The German liberal party, FDP, no longer opposes an animal welfare levy on meat products, a new position paper unanimously welcomed by the Green coalition partner and stakeholders revealed.
Read the original German article here.
The FDP is open to financing state subsidies for more animal welfare through an additional, earmarked levy, according to a new position paper on the future of animal husbandry published by the party’s parliamentary group of Lower Saxony on Monday (15 August).
Until now, the party had strictly rejected an animal welfare levy. In return, the liberals want German livestock farmers to be better protected from disadvantages within the EU’s common market.
To ensure ‘reliable financial support’ for farmers in the transition to more animal welfare, an ‘animal welfare fund’ should be set up, which would be fed by an ‘earmarked animal welfare levy’, the paper states.
In other words, traders should have to levy a tax on meat sold in Germany.
Initially, the animal welfare levy was proposed as a tool to finance state aid to restructure animal husbandry and improve conditions by an expert network known as the Borchert Commission, which had been appointed by former Agriculture Minister Julia Klöckner.
Since the commission presented its final report regarding the levy in 2020, animal welfare and environmental organisations have been insisting on the implementation of the proposals for the restructuring of animal husbandry.
Klöckner’s successor, current Green Agriculture Minister Cem Özdemir, presented his proposal for a mandatory animal welfare label in June. So far, however, the coalition partners, including the FDP and the Greens, have been unable to agree on a funding concept for more animal welfare. The issue had also been left out of the coalition agreement.
The third and biggest coalition partner, Socialist SPD, has previously come out in favour of the levy, but has not been actively pushing for its introduction.
Towards a compromise
Coalition partners, notably the Greens, have welcomed the FDP’s position shift.
According to the food and agriculture spokesperson of the Green parliamentary group and former agriculture minister Renate Künast, the FDP’s paper paves the way for the restructuring of livestock farming.
“We very much welcome the fact that the FDP has followed the demands of minister Özdemir and the Greens and abandoned its opposition to adequate funding for the conversion of livestock housing,” said Künast.
This is “an important support for more animal welfare and fair competition,” she added.
The paper also received positive returns from several associations.
It goes “in the right direction”, Bernhard Krüsken, Secretary General of the German Farmers’ Association, told EURACTIV Germany.
The FDP federal association must now take up the proposal, said Krüsken. “Time is pressing.”
Krüsken also spoke of the crisis-fuelled pork production sector.
To stem its exodus from Germany, the animal welfare levy must be accompanied by mandatory labelling of husbandry and origin, as well as adjustments in building and immission control law, he added.
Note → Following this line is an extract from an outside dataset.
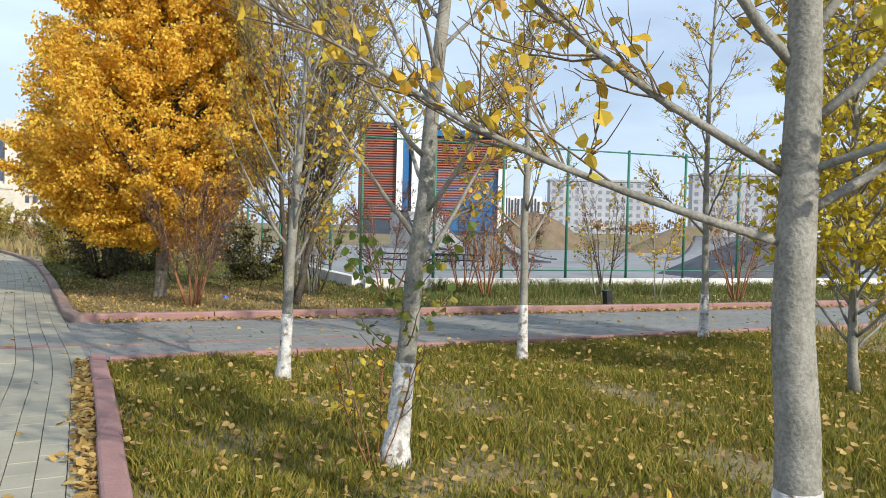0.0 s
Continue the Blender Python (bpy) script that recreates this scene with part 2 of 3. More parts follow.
# ---- mesh helpers ----
class Geo:
    """Collects vertices and faces of one mesh."""

    def __init__(self):
        self.v, self.f, self.n = [], [], 0

    def add(self, verts, faces):
        verts = np.asarray(verts, float)
        self.v.append(verts)
        self.f.extend([tuple(int(i) + self.n for i in face) for face in faces])
        self.n += len(verts)

    def box(self, x0, x1, y0, y1, z0, z1, m=None):
        c = [(x, y, z) for x in (x0, x1) for y in (y0, y1) for z in (z0, z1)]
        if m is not None:
            c = [tuple(m @ Vector(p)) for p in c]
        self.add(c, [(0, 1, 3, 2), (4, 6, 7, 5), (0, 4, 5, 1), (2, 3, 7, 6), (0, 2, 6, 4), (1, 5, 7, 3)])

    def prism(self, outline, z0, z1, inset=0.0):
        """An upright block over an outline in plan, with its upper edge drawn in by inset."""
        o = np.array(outline, float)
        mid = o.mean(0)
        d = mid - o
        d /= np.maximum(np.linalg.norm(d, axis=1, keepdims=True), 1e-6)
        k = len(o)
        rings = [np.c_[o, np.full(k, z0)]]
        if inset:
            rings.append(np.c_[o, np.full(k, z1 - inset)])
        rings.append(np.c_[o + d * inset * 1.4, np.full(k, z1)])
        faces = []
        for r in range(len(rings) - 1):
            faces += [(r * k + i, r * k + (i + 1) % k, (r + 1) * k + (i + 1) % k, (r + 1) * k + i) for i in range(k)]
        faces.append(tuple((len(rings) - 1) * k + i for i in range(k)))
        self.add(np.concatenate(rings), faces)

    def tube(self, pts, radii, sides=6, cap=True):
        pts = np.asarray(pts, float)
        radii = np.asarray(radii, float)
        k = len(pts)
        tang = np.gradient(pts, axis=0)
        tang /= np.maximum(np.linalg.norm(tang, axis=1, keepdims=True), 1e-9)
        ref = np.where(np.abs(tang[:, 2:3]) > 0.9, np.array([[1.0, 0, 0]]), np.array([[0, 0, 1.0]]))
        if abs(tang[:, 2]).max() > 0.9:
            ref = np.tile(np.array([[0.93, 0.37, 0.0]]), (k, 1))
        a = np.cross(tang, ref)
        a /= np.maximum(np.linalg.norm(a, axis=1, keepdims=True), 1e-9)
        b = np.cross(tang, a)
        ang = np.arange(sides) * 2 * np.pi / sides
        ring = pts[:, None] + radii[:, None, None] * (a[:, None] * np.cos(ang)[None, :, None] + b[:, None] * np.sin(ang)[None, :, None])
        faces = [(i * sides + j, i * sides + (j + 1) % sides, (i + 1) * sides + (j + 1) % sides, (i + 1) * sides + j) for i in range(k - 1) for j in range(sides)]
        if cap:
            faces += [tuple(range(sides - 1, -1, -1)), tuple((k - 1) * sides + j for j in range(sides))]
        self.add(ring.reshape(-1, 3), faces)

    def beam(self, p, q, r, sides=4):
        self.tube([p, q], [r, r], sides)

    def leaves(self, pos, size, shape=(0.42, 0.36), fold=0.12, flat=0.0, rng=np.random, down=0.0):
        """Two-sided folded leaves at pos, size metres long, turned at random; flat 1 lays them level."""
        pos = np.asarray(pos, float)
        k = len(pos)
        if not k:
            return
        w1, w2 = shape
        tpl = np.array([(0, 0, 0), (-w1, 0.3, fold), (-w2, 0.68, fold), (0, 1, 0), (w2, 0.68, fold), (w1, 0.3, fold)])
        d = rng.normal(size=(k, 3))
        d[:, 2] = d[:, 2] * (1 - flat) - down
        d /= np.linalg.norm(d, axis=1, keepdims=True)
        s = rng.normal(size=(k, 3))
        s[:, 2] *= 1 - flat
        s -= d * (s * d).sum(1, keepdims=True)
        s /= np.linalg.norm(s, axis=1, keepdims=True)
        u = np.cross(s, d)
        sz = size * rng.uniform(0.65, 1.2, size=(k, 1, 1))
        v = pos[:, None] + sz * (tpl[None, :, 0:1] * s[:, None] + tpl[None, :, 1:2] * d[:, None] + tpl[None, :, 2:3] * u[:, None])
        base = np.arange(k)[:, None] * 6 + self.n
        f = np.concatenate([base + np.array([[0, 1, 2, 3]]), base + np.array([[0, 3, 4, 5]])])
        self.v.append(v.reshape(-1, 3))
        self.f.extend(map(tuple, f.tolist()))
        self.n += 6 * k

    def mesh(self, name, material, smooth=False):
        me = bpy.data.meshes.new(name)
        me.from_pydata(np.concatenate(self.v).tolist() if self.v else [], [], self.f)
        me.materials.append(material)
        if smooth:
            me.shade_smooth()
        me.update()
        return me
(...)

According to the animal welfare organisation PROVIEH, the paper also brings the federal government “a big step closer” to the restructuring of animal husbandry. It can now “follow up with deeds for a real transformation of animal husbandry,” explained the organisation’s specialist for farm animals, Anne Hamester.
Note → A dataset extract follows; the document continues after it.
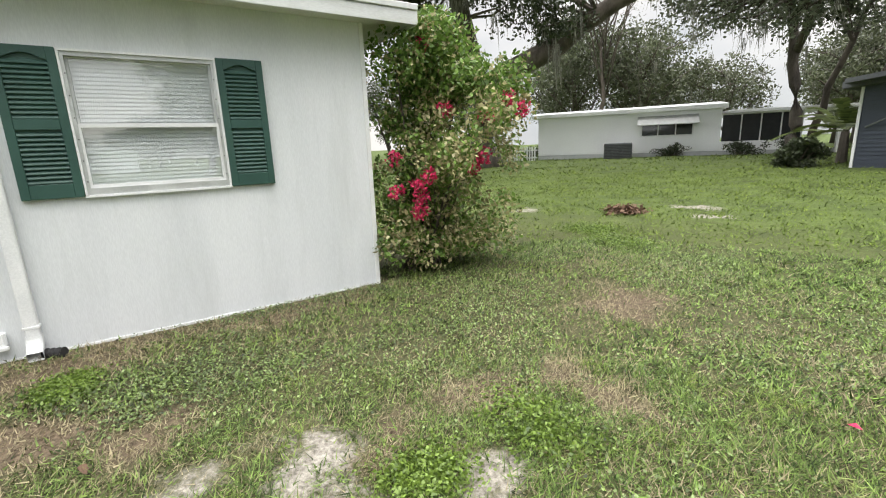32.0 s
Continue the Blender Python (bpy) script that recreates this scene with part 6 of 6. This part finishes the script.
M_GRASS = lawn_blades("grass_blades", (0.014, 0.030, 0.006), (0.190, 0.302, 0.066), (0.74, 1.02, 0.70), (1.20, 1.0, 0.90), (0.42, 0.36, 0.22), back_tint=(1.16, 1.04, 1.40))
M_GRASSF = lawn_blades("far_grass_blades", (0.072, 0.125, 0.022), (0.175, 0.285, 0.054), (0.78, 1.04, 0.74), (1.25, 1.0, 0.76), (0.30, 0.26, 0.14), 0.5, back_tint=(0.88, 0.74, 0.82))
M_CLOV = leafy("clover_leaves", (0.012, 0.022, 0.005), (0.120, 0.175, 0.046), 30, 0.15, 0.5, 0.85)
M_CLOVP = leafy("pale_clover_leaves", (0.030, 0.048, 0.014), (0.21, 0.285, 0.10), 30, 0.15, 0.5, 0.85)
M_STRAW = leafy("dry_straw", (0.13, 0.105, 0.055), (0.36, 0.31, 0.19), 30, 0.2, 0.8)
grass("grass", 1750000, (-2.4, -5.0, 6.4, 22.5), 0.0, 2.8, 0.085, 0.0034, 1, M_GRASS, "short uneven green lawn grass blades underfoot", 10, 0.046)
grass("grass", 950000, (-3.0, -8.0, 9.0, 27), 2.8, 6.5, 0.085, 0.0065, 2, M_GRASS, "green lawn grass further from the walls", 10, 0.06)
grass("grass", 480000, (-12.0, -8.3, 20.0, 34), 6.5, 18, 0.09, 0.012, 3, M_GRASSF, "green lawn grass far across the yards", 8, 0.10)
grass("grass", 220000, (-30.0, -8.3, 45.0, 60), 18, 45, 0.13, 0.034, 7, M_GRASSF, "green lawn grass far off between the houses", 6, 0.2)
grass("dry_grass", 700000, (-1.5, -5.0, 6.4, 21.5), 0.0, 2.8, 0.075, 0.0022, 4, M_STRAW, "dry straw blades mixed into the lawn", 4, 0.04, True)
grass("dry_grass", 150000, (-2.4, 14.0, 1.4, 22.0), 0.0, 6.5, 0.070, 0.0030, 24, M_STRAW, "dry straw thatch lying thick in the worn back lawn", 5, 0.06, True)
grass("dry_grass", 120000, (-3.0, 9.0, 9.0, 27), 2.6, 6.5, 0.085, 0.0045, 14, M_STRAW, "dry straw blades mixed into the back lawn", 4, 0.06, True)


def clover(n, seed, mat, size, back):
    rng = np.random.default_rng(seed)
    p = rng.uniform((-2.4, 10.7), (4.8, 23.0), (2 * n, 2)) if back else np.concatenate([rng.uniform((0.04, 0.4), (1.0, 11.2), (n, 2)), rng.uniform((-2.4, 10.7), (-0.9, 19.0), (n // 2, 2)), rng.uniform((-0.3, -1.6), (1.6, 0.6), (n // 2, 2))])
    f = soft_noise(p[:, 0], p[:, 1], 2.2, 21) + 0.5 * soft_noise(p[:, 0], p[:, 1], 6.0, 22)
    wall = np.where(p[:, 1] < 10.6, np.exp(-p[:, 0] * 2.4), np.exp(-(p[:, 0] + 2.4) * 1.5)) * 0.7
    p = p[on_lawn(p) & (rng.uniform(size=len(p)) < np.clip(0.20 + 0.16 * (p[:, 1] > 10) + f * 1.1 + 0.55 * wall - 1.0 * np.maximum(worn_amount(p[:, 0], p[:, 1], 1), 0.6 * worn_amount(p[:, 0], p[:, 1], 0)), 0, 1))]
    m = len(p)
    z = ground_z(p[:, 0], p[:, 1]) + rng.uniform(0.008, 0.04, m)
    c = np.stack([p[:, 0], p[:, 1], z], 1)
    an = rng.uniform(0, 6.28, m)
    a = np.stack([np.cos(an), np.sin(an), rng.normal(size=m) * 0.45], 1) * rng.uniform(0.45, 1.0, (m, 1)) * size
    b = np.stack([-np.sin(an), np.cos(an), rng.normal(size=m) * 0.45], 1) * rng.uniform(0.45, 0.95, (m, 1)) * size
    ob = quads_object("clover", np.stack([c - a, c + 0.3 * a + b, c + a, c + 0.3 * a - b], 1), 4, mat)
    tagged(ob, "low clover and creeping weeds in the lawn", "clover", kind="stuff")


clover(110000, 31, M_CLOV, 0.011, False)
clover(75000, 33, M_CLOVP, 0.0115, True)
M_WEED = leafy("pale_weed_leaves", (0.042, 0.085, 0.013), (0.17, 0.255, 0.042), 30, 0.2, 0.5, 0.6)
rngv = np.random.default_rng(61)
for x, y, rx, ry in ((0.84, 10.55, 0.22, 0.20), (-1.66, 16.42, 0.17, 0.15), (0.34, 17.93, 0.16, 0.20), (-2.7, 22.9, 0.45, 0.4), (-1.9, 22.5, 0.4, 0.35), (0.35, 18.6, 0.3, 0.2)):
    q = np.stack([x + rx * rngv.normal(size=2600) * 0.6, y + ry * rngv.normal(size=2600) * 0.6, np.zeros(2600)], 1)
    q[:, 2] = ground_z(q[:, 0], q[:, 1]) + rngv.uniform(0.01, 0.055, len(q))
    tagged(quads_object("weed_patch", leaf_array(rngv, q[on_lawn(q[:, :2])], 0.026, 0.5), 4, M_WEED), "patch of pale green broad-leaved weeds in the lawn", "weeds", kind="stuff")

petal = thing("petal", (1.354, 19.811, float(ground_z(1.354, 19.811)) + 0.05), "single fallen pink bougainvillea petal on the grass", "petal")
link_mesh("bract", [(-0.03, 0, 0), (0, -0.022, 0.01), (0.03, 0, 0.0), (0, 0.022, 0.012), (-0.028, 0, -0.002), (0, -0.02, 0.007), (0.028, 0, -0.003), (0, 0.02, 0.009)],
          [(0, 1, 2, 3), (7, 6, 5, 4), (0, 4, 5, 1), (1, 5, 6, 2), (2, 6, 7, 3), (3, 7, 4, 0)], M_PINK, petal)
for k, (x, y, a) in enumerate(((1.506, 9.829, 0.4), (1.05, 10.45, 1.7), (0.86, 10.36, 2.6), (0.93, 10.5, 0.9), (0.7, 8.9, 2.0), (-0.6, 16.6, 0.3), (0.4, 17.3, 1.2), (0.9, 14.1, 2.2), (-1.3, 13.9, 0.8))):
    lf_ = thing("fallen_leaf", (x, y, float(ground_z(x, y)) + 0.035), "curled dry tan leaf lying on the lawn", "leaf", "fallen leaves", rz=math.degrees(a))
    link_mesh("blade", [(-0.05, 0, 0.004), (-0.02, -0.018, 0.014), (0.025, -0.016, 0.012), (0.055, 0, 0.0), (0.025, 0.016, 0.013), (-0.02, 0.018, 0.015), (0, 0, 0.0)],
              [(0, 1, 6), (1, 2, 6), (2, 3, 6), (3, 4, 6), (4, 5, 6), (5, 0, 6)], M_STRAW if k % 2 == 0 else M_DEAD, lf_)

rngn = np.random.default_rng(12)
for k, (x, y, h) in enumerate(((-2.30, 12.35, 0.16), (-2.25, 12.6, 0.2), (-2.33, 12.85, 0.13), (-2.30, 11.9, 0.12), (-2.30, 13.9, 0.1), (-2.28, 15.2, 0.09), (0.16, 10.15, 0.07), (0.2, 9.85, 0.07), (0.14, 9.6, 0.06), (0.12, 5.9, 0.05), (0.12, 4.6, 0.05), (0.13, 7.4, 0.05), (0.12, 8.1, 0.05), (0.15, 6.6, 0.05))):
    w_ = thing("weed", (x, y, float(ground_z(x, y))), "small leafy weed sprouting at the foot of the wall", "weed", "weeds")
    pts = rngn.normal(size=(70, 3)) * np.array([0.05, 0.08, h * 0.3]) + np.array([0, 0, h * 0.5])
    pts[:, 2] = np.abs(pts[:, 2])
    quads_object("foliage", leaf_array(rngn, pts, 0.035), 4, M_LEAF_BUSH, w_)
    for s in range(4):
        link_mesh("stem", *tube([(0, 0, 0), tuple(pts[s] * 0.6), tuple(pts[s] * np.array([1, 1, 1.2]))], [0.003, 0.002, 0.001], 4), M_LEAF_BUSH, w_)
for k in range(14):
    x, y = -2.28 + rngn.uniform(-0.08, 0.18), rngn.uniform(11.2, 12.2)
    st = thing("pebble", (float(x), float(y), float(ground_z(x, y)) + 0.012), "chalky white pebble in the dirt by the wall", "stone", "wall pebbles")
    bm = bmesh.new()
    bmesh.ops.create_icosphere(bm, subdivisions=1, radius=float(rngn.uniform(0.015, 0.04)))
    for v in bm.verts:
        v.co = Vector((v.co.x * 1.3, v.co.y, v.co.z * 0.6)) * (1 + 0.3 * noise.noise(v.co * 30 + Vector((k, 0, 0))))
    part("stone", bm, M_STONE, st)
dp = thing("drain_pipe", (-2.36, 16.22, float(ground_z(-2.3, 16.2)) + 0.03), "short black corrugated drain pipe at the downspout foot", "pipe", rz=65)
link_mesh("pipe", *tube([(0.02 * k, 0, 0.003 * (k % 2)) for k in range(8)], [0.036 + 0.006 * (k % 2) for k in range(8)], 12), M_TYRE, dp)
“Only with sufficient and secure funding will statutory minimum standards be raised to the necessary level,” she added
Almost a first in the EU
Should the governing parties indeed agree on the introduction of the animal welfare levy, Germany would only be the second country in the EU to introduce a product-specific tax on meat, according to a recent report commissioned by the EU executive, which looked into fiscal measures applied to food across the EU.
The only EU member state to have previously introduced anything similar is Denmark, which in 2011 introduced an excise tax on certain food groups with a high content of saturated fat, including meat alongside dairy or margarine, for instance. The tax was in place until late 2012.
However, the country’s decision to include meat products was not voluntary, but came only after the European Commission deemed the exemption of meat an infringement on the bloc’s state aid rules.
EU competition
Meanwhile, in return for its loosening position on the animal welfare label, the German liberals’ position paper calls for the competitive disadvantages of German livestock farmers – especially in the pig market – to be eliminated at the EU level.
“Demand for pork is declining, while at the same time farmers have to contend with massive, sometimes contradictory requirements that often go well beyond the standards of other European countries,” explained the agricultural policy spokesman of Lower Saxony’s FDP state parliamentary group, Hermann Grupe, the day the paper was published.
This puts German pig farmers at a competitive disadvantage in the European market, he said, noting the reduction in pig farming in Germany and increase in other countries.
The paper is thus calling for a moratorium on national requirements, according to which there should be “no new requirements whatsoever” that would “further disadvantage German agriculture in European competition”.
In this context, the parliamentary group also believes that the animal welfare levy should primarily serve to compensate for additional costs caused at the national level through higher standards and thus ensure the European competitiveness of the industry.
“Financial compensation for competitive disadvantages” could thus also be waived if EU standards are harmonised, the paper writes.